The output of comparator 7 is monitored by one of the three inputs of a three input "OR" gate 8 which creates a high logic-level output when the output of the comparator 7 is switched. The output of the "OR" gate 8 is fed into a low pass RC filter network consisting of a capacitor 9 and a resistor 10. This filters out any transient noise signals which may be generated by the automotive supply. Any signal which has a pulse duration which is longer than the time constant of the RC filter network then triggers a 10 second timer 11. When this timer 11 is triggered its

output changes state from a high logic to a low logic level. The output of the timer 11 normally supplies a high logic level to a power MOSFET transistor 12 which is used to provide current to the relay coil 2, but removes this power when the gate voltage is removed, due to triggering of the timer 11. The timer 11 remains triggered whilst its trigger input is at the high logic level.

A second comparator 13 provides protection against low voltage operation of the relay coil 2. This comparator 13 monitors the vehicle battery supply (Vbat) by comparing a fraction of the incoming voltage, (provided by a potential divider chain of resistors 14, 15 and 16) with a reference voltage Vre 2. A transient suppressor 17 protects the input of the comparator 13 from any high voltage transients generated by the vehicle battery supply.

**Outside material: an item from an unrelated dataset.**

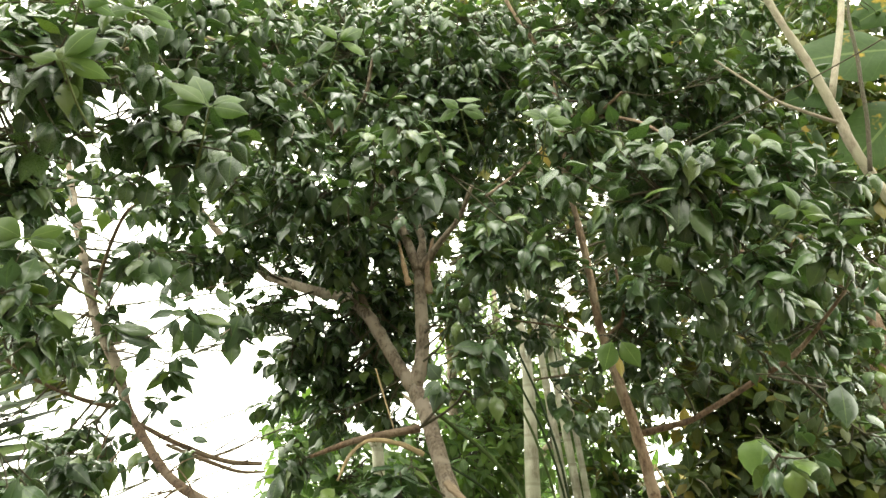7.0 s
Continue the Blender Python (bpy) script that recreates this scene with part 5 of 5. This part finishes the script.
shard(main_tree, [(0.639, 3.3, 2.531), (0.637, 3.32, 2.672), (0.665, 3.34, 2.808)], 0.035, 0.02, RED_BARK, "peeling reddish bark at the upper fork")
near_leaf(main_tree, (-0.147, 2.45, 2.13), (-0.138, 2.43, 2.019), 0.55, DARK_LEAF)
near_leaf(main_tree, (-0.15, 2.45, 2.13), (-0.225, 2.43, 2.133), 0.35, DARK_LEAF)
near_leaf(main_tree, (-0.144, 2.45, 2.13), (-0.046, 2.43, 2.104), 0.4, DARK_LEAF)
near_leaf(main_tree, (-0.134, 2.45, 2.134), (-0.065, 2.43, 2.054), 0.42, DARK_LEAF)
near_leaf(main_tree, (-0.441, 2.7, 2.17), (-0.302, 2.68, 2.149), 0.36, DARK_LEAF)
near_leaf(main_tree, (-0.429, 2.7, 2.154), (-0.279, 2.68, 2.104), 0.36, DARK_LEAF)
near_leaf(main_tree, (-0.289, 2.6, 2.087), (-0.316, 2.58, 2.009), 0.4, DARK_LEAF)
near_leaf(main_tree, (-0.187, 2.5, 2.021), (-0.182, 2.48, 1.949), 0.5, DARK_LEAF)
near_leaf(main_tree, (-0.184, 2.5, 2.021), (-0.123, 2.48, 1.989), 0.45, DARK_LEAF)
near_leaf(main_tree, (-0.292, 2.4, 2.288), (-0.29, 2.38, 2.191), 0.62, DARK_LEAF)
near_leaf(main_tree, (-0.259, 2.4, 2.287), (-0.223, 2.38, 2.191), 0.58, DARK_LEAF)
near_leaf(main_tree, (-0.201, 2.6, 2.334), (-0.248, 2.58, 2.228), 0.5, DARK_LEAF)
near_leaf(main_tree, (-0.04, 2.6, 2.192), (-0.07, 2.58, 2.065), 0.45, DARK_LEAF)
near_leaf(main_tree, (-0.019, 2.6, 2.188), (-0.039, 2.58, 2.082), 0.42, DARK_LEAF)
near_leaf(main_tree, (-0.125, 2.6, 2.272), (-0.072, 2.58, 2.202), 0.4, DARK_LEAF)
near_leaf(main_tree, (-0.364, 2.9, 1.982), (-0.314, 2.88, 1.949), 0.5, DARK_LEAF)
near_leaf(main_tree, (-0.275, 2.9, 1.92), (-0.227, 2.88, 1.893), 0.55, DARK_LEAF)
near_leaf(main_tree, (-0.2, 2.9, 1.863), (-0.143, 2.88, 1.846), 0.5, DARK_LEAF)
near_leaf(main_tree, (-0.437, 2.9, 1.949), (-0.445, 2.88, 1.882), 0.5, DARK_LEAF)
near_leaf(main_tree, (-0.482, 2.7, 2.124), (-0.527, 2.68, 2.054), 0.45, DARK_LEAF)
near_leaf(main_tree, (-0.56, 2.4, 2.221), (-0.496, 2.38, 2.119), 0.5, DARK_LEAF)
near_leaf(main_tree, (-0.345, 2.9, 1.816), (-0.378, 2.88, 1.758), 0.5, DARK_LEAF)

If the battery voltage falls to a value deemed to be too low for the correct operation of the relay coil 2, then the comparator output changes from a low level to a high level state. In this situation, the output of the comparator 13 removes the power to the relay coil 2 by feeding the second input of the three input "OR" gate 8 and triggering the associated circuitry comprising the timer 11 as described hereinbefore for the high temperature cut out.

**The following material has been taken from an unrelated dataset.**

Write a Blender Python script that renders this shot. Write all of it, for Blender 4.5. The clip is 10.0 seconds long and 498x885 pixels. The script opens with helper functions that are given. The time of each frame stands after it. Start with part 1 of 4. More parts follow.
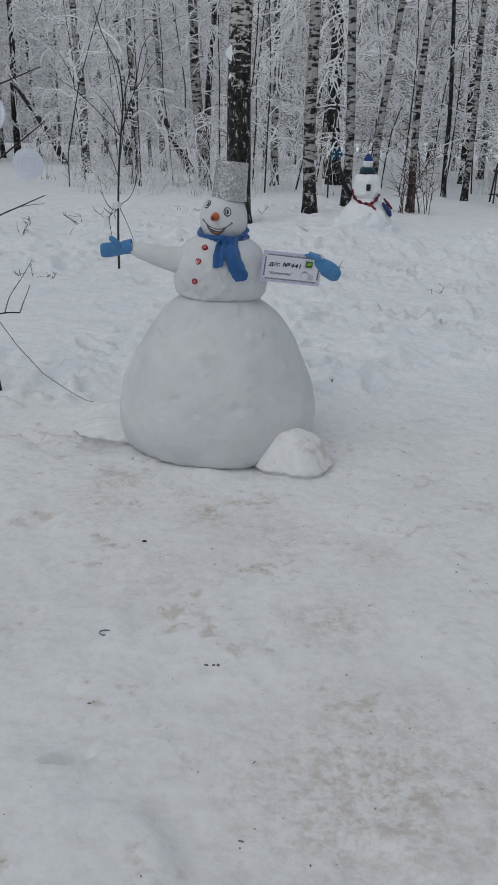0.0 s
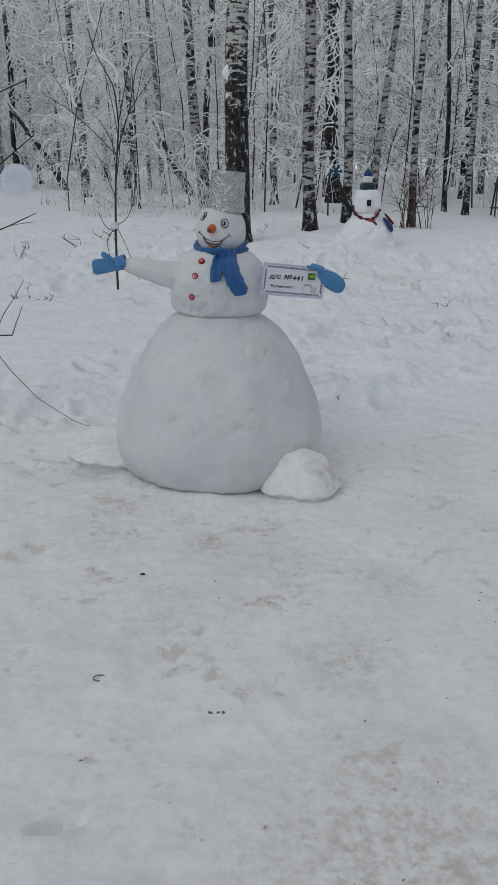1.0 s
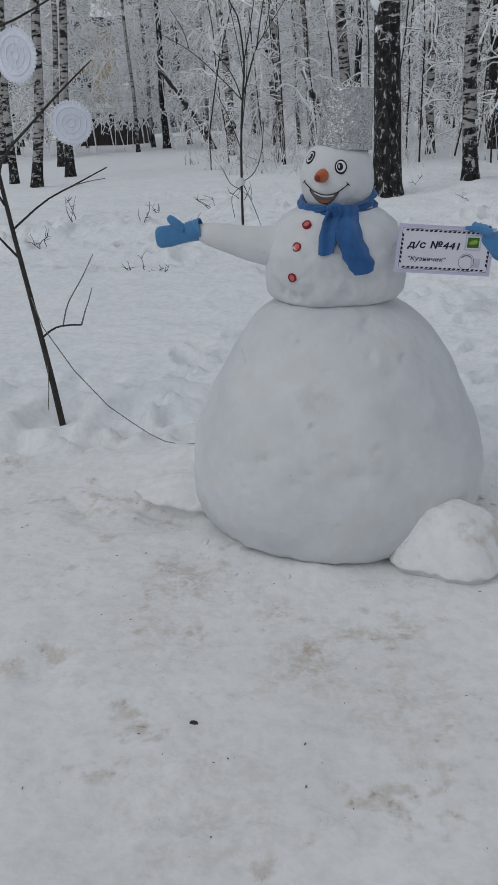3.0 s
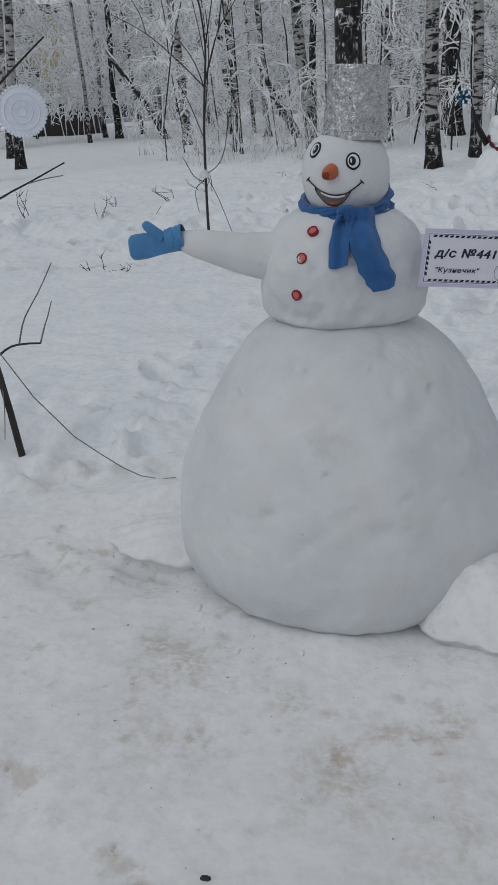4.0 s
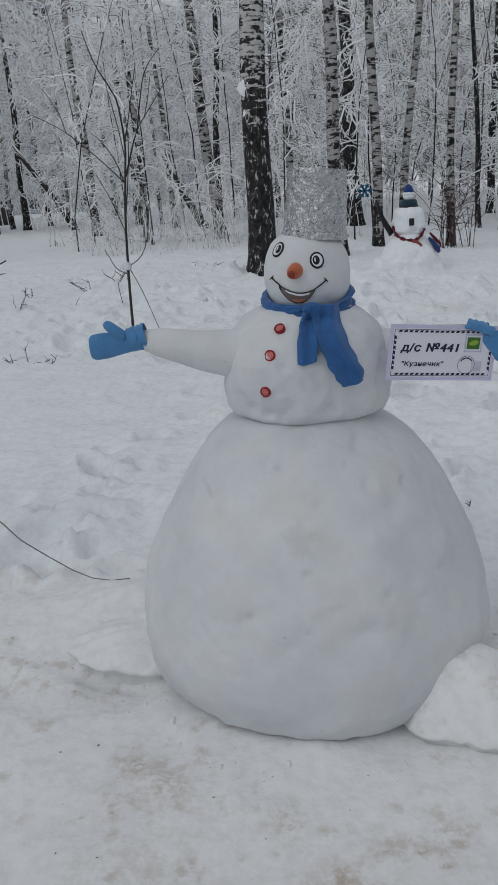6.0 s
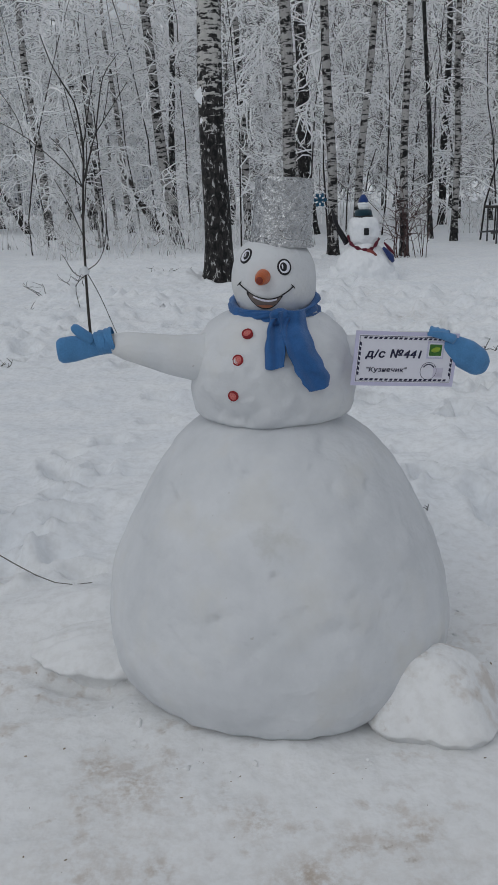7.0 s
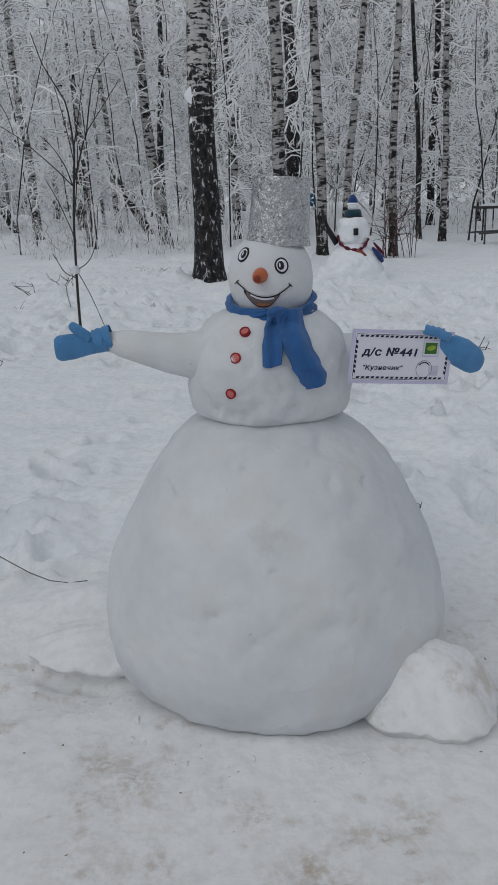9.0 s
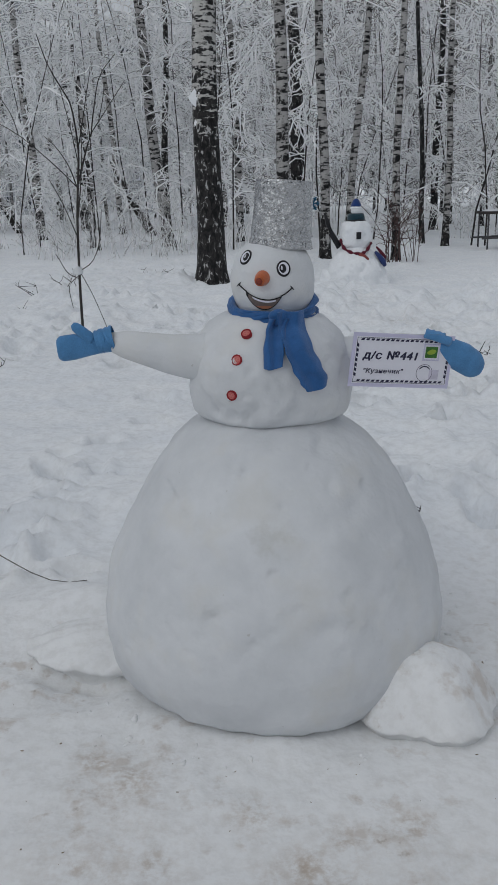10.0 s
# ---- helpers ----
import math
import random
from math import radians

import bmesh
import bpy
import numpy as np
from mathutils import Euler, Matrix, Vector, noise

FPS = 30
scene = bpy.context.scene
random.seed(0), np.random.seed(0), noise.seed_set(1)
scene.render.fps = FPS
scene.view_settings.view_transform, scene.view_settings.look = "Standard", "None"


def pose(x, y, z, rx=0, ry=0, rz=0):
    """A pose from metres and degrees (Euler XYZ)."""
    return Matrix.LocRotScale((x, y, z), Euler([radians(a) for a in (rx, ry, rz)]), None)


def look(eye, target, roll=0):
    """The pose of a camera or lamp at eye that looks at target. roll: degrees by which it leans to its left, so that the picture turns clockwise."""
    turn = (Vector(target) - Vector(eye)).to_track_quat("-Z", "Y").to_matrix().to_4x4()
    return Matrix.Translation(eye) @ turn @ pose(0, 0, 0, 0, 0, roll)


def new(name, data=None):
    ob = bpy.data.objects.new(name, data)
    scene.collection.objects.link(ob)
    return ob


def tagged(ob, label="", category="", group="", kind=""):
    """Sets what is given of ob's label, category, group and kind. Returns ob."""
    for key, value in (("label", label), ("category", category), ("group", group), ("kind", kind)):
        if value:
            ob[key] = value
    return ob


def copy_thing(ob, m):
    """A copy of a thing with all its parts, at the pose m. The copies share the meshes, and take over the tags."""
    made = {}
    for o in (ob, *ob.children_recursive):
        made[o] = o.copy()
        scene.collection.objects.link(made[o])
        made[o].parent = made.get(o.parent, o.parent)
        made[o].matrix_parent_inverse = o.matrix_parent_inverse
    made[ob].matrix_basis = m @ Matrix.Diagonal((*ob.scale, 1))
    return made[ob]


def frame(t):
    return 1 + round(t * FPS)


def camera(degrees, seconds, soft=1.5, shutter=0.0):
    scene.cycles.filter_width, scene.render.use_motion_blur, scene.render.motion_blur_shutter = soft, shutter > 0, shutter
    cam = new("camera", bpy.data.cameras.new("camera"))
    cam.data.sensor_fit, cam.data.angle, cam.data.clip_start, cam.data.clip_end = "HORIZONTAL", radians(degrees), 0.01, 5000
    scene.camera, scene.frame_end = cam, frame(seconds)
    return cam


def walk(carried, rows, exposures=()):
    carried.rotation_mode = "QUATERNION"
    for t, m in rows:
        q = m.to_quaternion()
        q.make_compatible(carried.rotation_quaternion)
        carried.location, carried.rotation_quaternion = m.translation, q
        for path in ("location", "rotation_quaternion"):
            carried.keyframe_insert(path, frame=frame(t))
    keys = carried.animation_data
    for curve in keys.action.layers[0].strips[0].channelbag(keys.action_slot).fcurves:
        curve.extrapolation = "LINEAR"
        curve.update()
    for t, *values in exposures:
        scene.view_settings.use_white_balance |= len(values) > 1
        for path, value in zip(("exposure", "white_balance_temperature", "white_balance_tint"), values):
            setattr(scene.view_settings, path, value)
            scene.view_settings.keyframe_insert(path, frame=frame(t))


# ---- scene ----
cam = camera(33.4, 10.0)
PATH = [
    (0, (-0.055, 0.086, 1.58), (-0.028, 1.962, 0.888), 1.7),
    (0.5, (-0.08, 0.151, 1.576), (-0.066, 2.05, 0.949), 0.9),
    (1, (-0.041, 0.3, 1.515), (-0.029, 2.192, 0.868), 0.2),
    (1.5, (0.112, 0.602, 1.491), (0.046, 2.44, 0.705), -1.0),
    (2, (0.098, 0.908, 1.458), (-0.092, 2.756, 0.716), -2.4),
    (2.5, (0.081, 1.24, 1.407), (-0.141, 3.09, 0.679), -2.0),
    (2.7, (0.092, 1.377, 1.399), (-0.258, 3.211, 0.68), -3.0),
    (3.8, (-0.135, 1.934, 1.363), (-0.427, 3.759, 0.598), -3.3),
    (4, (-0.135, 2.015, 1.383), (-0.389, 3.849, 0.627), -3.5),
    (4.5, (-0.201, 2.075, 1.406), (-0.368, 3.934, 0.688), -2.9),
    (5, (-0.285, 2.073, 1.419), (-0.392, 3.966, 0.782), -3.4),
    (6.5, (-0.305, 2.069, 1.416), (-0.299, 3.984, 0.838), -2.9),
    (7, (-0.334, 2.043, 1.418), (-0.262, 3.958, 0.846), -2.3),
    (7.5, (-0.345, 2.047, 1.411), (-0.249, 3.961, 0.839), -2.1),
    (8, (-0.343, 2.05, 1.41), (-0.246, 3.964, 0.838), -2.1),
    (8.5, (-0.347, 2.04, 1.415), (-0.248, 3.954, 0.843), -2.1),
    (9, (-0.36, 2.029, 1.416), (-0.26, 3.943, 0.843), -2.1),
    (9.5, (-0.367, 2.032, 1.415), (-0.267, 3.946, 0.842), -1.5),
    (10, (-0.359, 2.017, 1.417), (-0.261, 3.932, 0.85), -1.5),
]
walk(cam, [(t, look(eye, target, roll)) for t, eye, target, roll in PATH])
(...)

Since the relay 1 is intended for use in automotive applications, the protection circuit must ignore the inevitable, transitory, low voltage excursions produced when the D.C. starter motor 4 is first switched on. The low pass RC filter network provided by resistor 10 and capacitor 9 prevents the protection circuitry ^' from false triggering when this situation occurs (the pulse length of a transient is shorter than the time constant of the filter components R and C) .

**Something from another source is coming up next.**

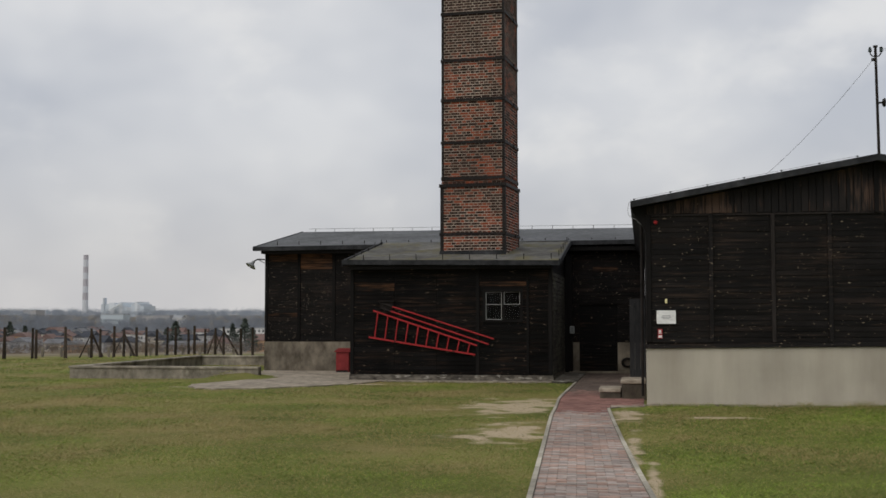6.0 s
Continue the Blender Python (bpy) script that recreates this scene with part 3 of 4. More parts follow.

In order to prevent extended contact oscillation which can cause severe contact erosion or welding, additional circuitry is included which detects this condition and removes the power to the relay coil 2. A five-stage Johnson counter/divider 14 is clocked each time the switch contacts 3 are closed and then opened. This clock signal is provided by sensing the voltage on the output terminal of the switch contactor 3. The signal is conditioned by a resistor 15 and a transient suppressor 16 to remove any high voltage spikes and is further filtered by a signal filter 17 which provides a suitable clocking signal'for the Johnson counter 14. The Johnson counter 14 is normally permanently reset. However, when the relay coil 2 is powered by closing switch 30, a reset signal is applied to the Johnson counter 14, from the battery

(Vbat) via a resistor 18, transient suppressor 19 and a two input "OR" gate 20. Therefore, whilst the relay coil 2 is operated, the Johnson counter 14 is clocked by any oscillations of the switch contacts 3 which are severe enough to actually break the connection between the switch contacts. If the contacts oscillate five times, then the output of the Johnson counter 14 changes its logic state and triggers the third input of the three input "OR" gate 8 and then the input of the timer 11 via the low pass RC filter network 9, 10. Thus the power is removed from the relay coil 2 and is inhibited from further operation for ten seconds. The construction of the switch contacts 3 is such that they can safely tolerate five oscillations within a ten second period and therefore the circuit prevents the severe damage which would occur (i.e. severe arcing or welding) if the switch contacts 3 were allowed to oscillate under load indefinitely, as is the case with standard switch contacts.

When the power to the relay coil 2 is removed, the Johnson counter 14 is reset.

Two power up reset circuits 21, 22 are used to set up the ten second timer 11 and Johnson counter 14 to their "normal" states when power is first applied to the circuit.

A diode 23 and a resistor 24 suppress the negative high-voltage spikes created across the relay coil 2 when power is removed.